● Exercise details
Repeat exactly, and only, the lines below starting at the line that contains "return Matrix.LocRotScale((x, y, z), Euler([radians(a)" and ending at the line that contains "q = m.to_quaternion()", inclusive of both.

• • •

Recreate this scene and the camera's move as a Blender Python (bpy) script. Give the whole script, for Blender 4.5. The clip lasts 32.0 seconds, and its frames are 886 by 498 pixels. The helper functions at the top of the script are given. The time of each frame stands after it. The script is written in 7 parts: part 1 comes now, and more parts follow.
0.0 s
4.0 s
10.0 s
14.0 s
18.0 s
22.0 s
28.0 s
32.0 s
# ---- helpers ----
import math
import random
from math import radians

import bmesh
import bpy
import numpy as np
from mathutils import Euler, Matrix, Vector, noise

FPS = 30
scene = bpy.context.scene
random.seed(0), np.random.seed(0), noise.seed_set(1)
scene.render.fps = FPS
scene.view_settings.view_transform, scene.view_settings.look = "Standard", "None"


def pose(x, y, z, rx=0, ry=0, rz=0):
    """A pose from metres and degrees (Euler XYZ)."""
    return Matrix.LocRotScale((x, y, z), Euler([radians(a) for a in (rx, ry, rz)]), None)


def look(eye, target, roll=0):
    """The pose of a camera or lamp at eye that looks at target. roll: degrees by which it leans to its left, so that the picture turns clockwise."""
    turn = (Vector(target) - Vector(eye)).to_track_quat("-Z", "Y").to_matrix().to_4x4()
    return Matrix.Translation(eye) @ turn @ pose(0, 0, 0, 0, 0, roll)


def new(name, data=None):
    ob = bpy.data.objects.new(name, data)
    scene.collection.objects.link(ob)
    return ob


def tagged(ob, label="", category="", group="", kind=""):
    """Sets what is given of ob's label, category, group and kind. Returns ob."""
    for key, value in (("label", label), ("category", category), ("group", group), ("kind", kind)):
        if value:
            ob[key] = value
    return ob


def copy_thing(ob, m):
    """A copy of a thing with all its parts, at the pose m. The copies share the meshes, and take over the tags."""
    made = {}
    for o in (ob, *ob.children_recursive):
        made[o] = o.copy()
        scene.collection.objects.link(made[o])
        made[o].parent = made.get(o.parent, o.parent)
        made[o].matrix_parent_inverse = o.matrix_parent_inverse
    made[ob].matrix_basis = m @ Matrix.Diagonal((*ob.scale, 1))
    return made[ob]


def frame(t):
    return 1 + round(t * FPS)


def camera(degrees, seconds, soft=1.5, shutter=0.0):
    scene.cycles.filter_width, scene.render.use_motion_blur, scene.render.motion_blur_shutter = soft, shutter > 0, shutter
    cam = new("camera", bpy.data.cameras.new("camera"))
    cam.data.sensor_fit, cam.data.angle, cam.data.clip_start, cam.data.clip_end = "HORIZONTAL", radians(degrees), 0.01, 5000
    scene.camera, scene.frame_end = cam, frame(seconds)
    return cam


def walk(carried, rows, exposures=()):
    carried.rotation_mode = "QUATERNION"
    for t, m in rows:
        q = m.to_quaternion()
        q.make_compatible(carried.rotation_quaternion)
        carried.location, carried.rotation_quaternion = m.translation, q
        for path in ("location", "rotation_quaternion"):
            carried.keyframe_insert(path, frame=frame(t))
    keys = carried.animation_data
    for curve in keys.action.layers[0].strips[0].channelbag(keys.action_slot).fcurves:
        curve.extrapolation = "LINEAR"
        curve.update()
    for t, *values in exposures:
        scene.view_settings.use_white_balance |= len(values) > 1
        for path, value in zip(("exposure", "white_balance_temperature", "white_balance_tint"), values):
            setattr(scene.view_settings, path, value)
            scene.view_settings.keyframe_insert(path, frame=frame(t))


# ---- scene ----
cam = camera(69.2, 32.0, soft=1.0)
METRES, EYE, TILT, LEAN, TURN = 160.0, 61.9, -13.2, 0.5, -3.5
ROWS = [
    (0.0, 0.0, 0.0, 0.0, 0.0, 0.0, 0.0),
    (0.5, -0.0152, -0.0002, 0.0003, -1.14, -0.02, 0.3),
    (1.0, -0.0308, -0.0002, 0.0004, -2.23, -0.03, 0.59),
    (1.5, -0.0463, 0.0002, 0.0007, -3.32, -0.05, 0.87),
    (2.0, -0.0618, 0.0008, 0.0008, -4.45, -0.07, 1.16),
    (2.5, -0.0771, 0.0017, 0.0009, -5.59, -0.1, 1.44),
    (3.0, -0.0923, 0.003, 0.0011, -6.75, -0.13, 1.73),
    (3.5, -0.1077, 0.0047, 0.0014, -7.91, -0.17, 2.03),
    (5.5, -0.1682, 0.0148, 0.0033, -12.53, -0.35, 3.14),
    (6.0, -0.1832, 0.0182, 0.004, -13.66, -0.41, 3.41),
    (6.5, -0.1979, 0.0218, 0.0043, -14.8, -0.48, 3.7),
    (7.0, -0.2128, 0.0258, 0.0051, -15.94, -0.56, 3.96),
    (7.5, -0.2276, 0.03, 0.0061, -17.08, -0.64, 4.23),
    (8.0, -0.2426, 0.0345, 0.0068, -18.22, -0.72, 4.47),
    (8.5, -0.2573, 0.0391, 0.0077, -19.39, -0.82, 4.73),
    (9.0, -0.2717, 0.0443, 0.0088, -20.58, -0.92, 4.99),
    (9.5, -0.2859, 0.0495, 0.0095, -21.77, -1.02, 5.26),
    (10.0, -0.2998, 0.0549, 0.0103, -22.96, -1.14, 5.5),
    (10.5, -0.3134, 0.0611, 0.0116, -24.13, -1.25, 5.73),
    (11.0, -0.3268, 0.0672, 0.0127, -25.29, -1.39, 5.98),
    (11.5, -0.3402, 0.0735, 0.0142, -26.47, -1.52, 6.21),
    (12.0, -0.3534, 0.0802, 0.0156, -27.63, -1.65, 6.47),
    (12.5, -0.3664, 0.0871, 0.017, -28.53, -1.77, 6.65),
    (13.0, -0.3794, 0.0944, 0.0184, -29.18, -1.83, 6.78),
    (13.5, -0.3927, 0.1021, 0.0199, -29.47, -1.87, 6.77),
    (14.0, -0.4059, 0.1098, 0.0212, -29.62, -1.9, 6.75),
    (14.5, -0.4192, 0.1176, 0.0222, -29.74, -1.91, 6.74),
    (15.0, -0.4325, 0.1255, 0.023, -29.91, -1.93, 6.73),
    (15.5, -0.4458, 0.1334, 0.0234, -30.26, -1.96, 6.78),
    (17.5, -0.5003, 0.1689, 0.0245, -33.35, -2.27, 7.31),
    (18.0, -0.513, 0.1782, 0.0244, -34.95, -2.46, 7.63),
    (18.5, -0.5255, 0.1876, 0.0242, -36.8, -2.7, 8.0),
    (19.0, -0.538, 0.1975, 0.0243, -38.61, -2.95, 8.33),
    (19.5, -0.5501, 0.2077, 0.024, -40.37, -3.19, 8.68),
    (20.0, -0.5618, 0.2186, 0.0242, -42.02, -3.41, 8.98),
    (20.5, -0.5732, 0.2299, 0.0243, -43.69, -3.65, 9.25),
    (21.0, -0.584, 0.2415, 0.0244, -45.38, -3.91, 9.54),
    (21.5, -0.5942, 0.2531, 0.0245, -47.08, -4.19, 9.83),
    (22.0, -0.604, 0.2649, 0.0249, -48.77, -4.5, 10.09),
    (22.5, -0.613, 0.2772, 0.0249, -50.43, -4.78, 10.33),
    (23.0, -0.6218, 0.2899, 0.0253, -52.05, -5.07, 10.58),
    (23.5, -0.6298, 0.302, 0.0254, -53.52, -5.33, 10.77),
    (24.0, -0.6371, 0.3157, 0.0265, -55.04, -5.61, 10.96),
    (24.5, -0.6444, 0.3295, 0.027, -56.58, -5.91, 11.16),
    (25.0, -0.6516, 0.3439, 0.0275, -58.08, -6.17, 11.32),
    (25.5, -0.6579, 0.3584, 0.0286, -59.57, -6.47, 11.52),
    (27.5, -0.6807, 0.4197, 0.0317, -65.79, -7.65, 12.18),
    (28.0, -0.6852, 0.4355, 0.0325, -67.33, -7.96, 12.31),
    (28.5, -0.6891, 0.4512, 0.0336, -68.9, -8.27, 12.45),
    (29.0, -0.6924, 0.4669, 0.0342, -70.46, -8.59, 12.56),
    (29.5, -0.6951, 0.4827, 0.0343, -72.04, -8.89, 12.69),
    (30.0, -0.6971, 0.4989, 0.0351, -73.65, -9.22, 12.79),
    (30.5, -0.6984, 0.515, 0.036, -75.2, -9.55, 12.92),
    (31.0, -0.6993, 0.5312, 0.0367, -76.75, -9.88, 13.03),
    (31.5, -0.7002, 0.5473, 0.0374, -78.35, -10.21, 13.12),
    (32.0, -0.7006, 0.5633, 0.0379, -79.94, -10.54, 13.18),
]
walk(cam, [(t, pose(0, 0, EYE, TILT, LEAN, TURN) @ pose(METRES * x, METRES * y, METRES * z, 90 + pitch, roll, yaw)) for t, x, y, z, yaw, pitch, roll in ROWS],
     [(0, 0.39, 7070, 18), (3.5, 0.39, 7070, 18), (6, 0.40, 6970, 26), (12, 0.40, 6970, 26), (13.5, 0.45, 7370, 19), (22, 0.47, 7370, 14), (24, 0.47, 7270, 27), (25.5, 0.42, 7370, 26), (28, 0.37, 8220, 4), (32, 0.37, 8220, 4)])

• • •

● Answer
    return Matrix.LocRotScale((x, y, z), Euler([radians(a) for a in (rx, ry, rz)]), None)


def look(eye, target, roll=0):
    """The pose of a camera or lamp at eye that looks at target. roll: degrees by which it leans to its left, so that the picture turns clockwise."""
    turn = (Vector(target) - Vector(eye)).to_track_quat("-Z", "Y").to_matrix().to_4x4()
    return Matrix.Translation(eye) @ turn @ pose(0, 0, 0, 0, 0, roll)


def new(name, data=None):
    ob = bpy.data.objects.new(name, data)
    scene.collection.objects.link(ob)
    return ob


def tagged(ob, label="", category="", group="", kind=""):
    """Sets what is given of ob's label, category, group and kind. Returns ob."""
    for key, value in (("label", label), ("category", category), ("group", group), ("kind", kind)):
        if value:
            ob[key] = value
    return ob


def copy_thing(ob, m):
    """A copy of a thing with all its parts, at the pose m. The copies share the meshes, and take over the tags."""
    made = {}
    for o in (ob, *ob.children_recursive):
        made[o] = o.copy()
        scene.collection.objects.link(made[o])
        made[o].parent = made.get(o.parent, o.parent)
        made[o].matrix_parent_inverse = o.matrix_parent_inverse
    made[ob].matrix_basis = m @ Matrix.Diagonal((*ob.scale, 1))
    return made[ob]


def frame(t):
    return 1 + round(t * FPS)


def camera(degrees, seconds, soft=1.5, shutter=0.0):
    scene.cycles.filter_width, scene.render.use_motion_blur, scene.render.motion_blur_shutter = soft, shutter > 0, shutter
    cam = new("camera", bpy.data.cameras.new("camera"))
    cam.data.sensor_fit, cam.data.angle, cam.data.clip_start, cam.data.clip_end = "HORIZONTAL", radians(degrees), 0.01, 5000
    scene.camera, scene.frame_end = cam, frame(seconds)
    return cam


def walk(carried, rows, exposures=()):
    carried.rotation_mode = "QUATERNION"
    for t, m in rows:
        q = m.to_quaternion()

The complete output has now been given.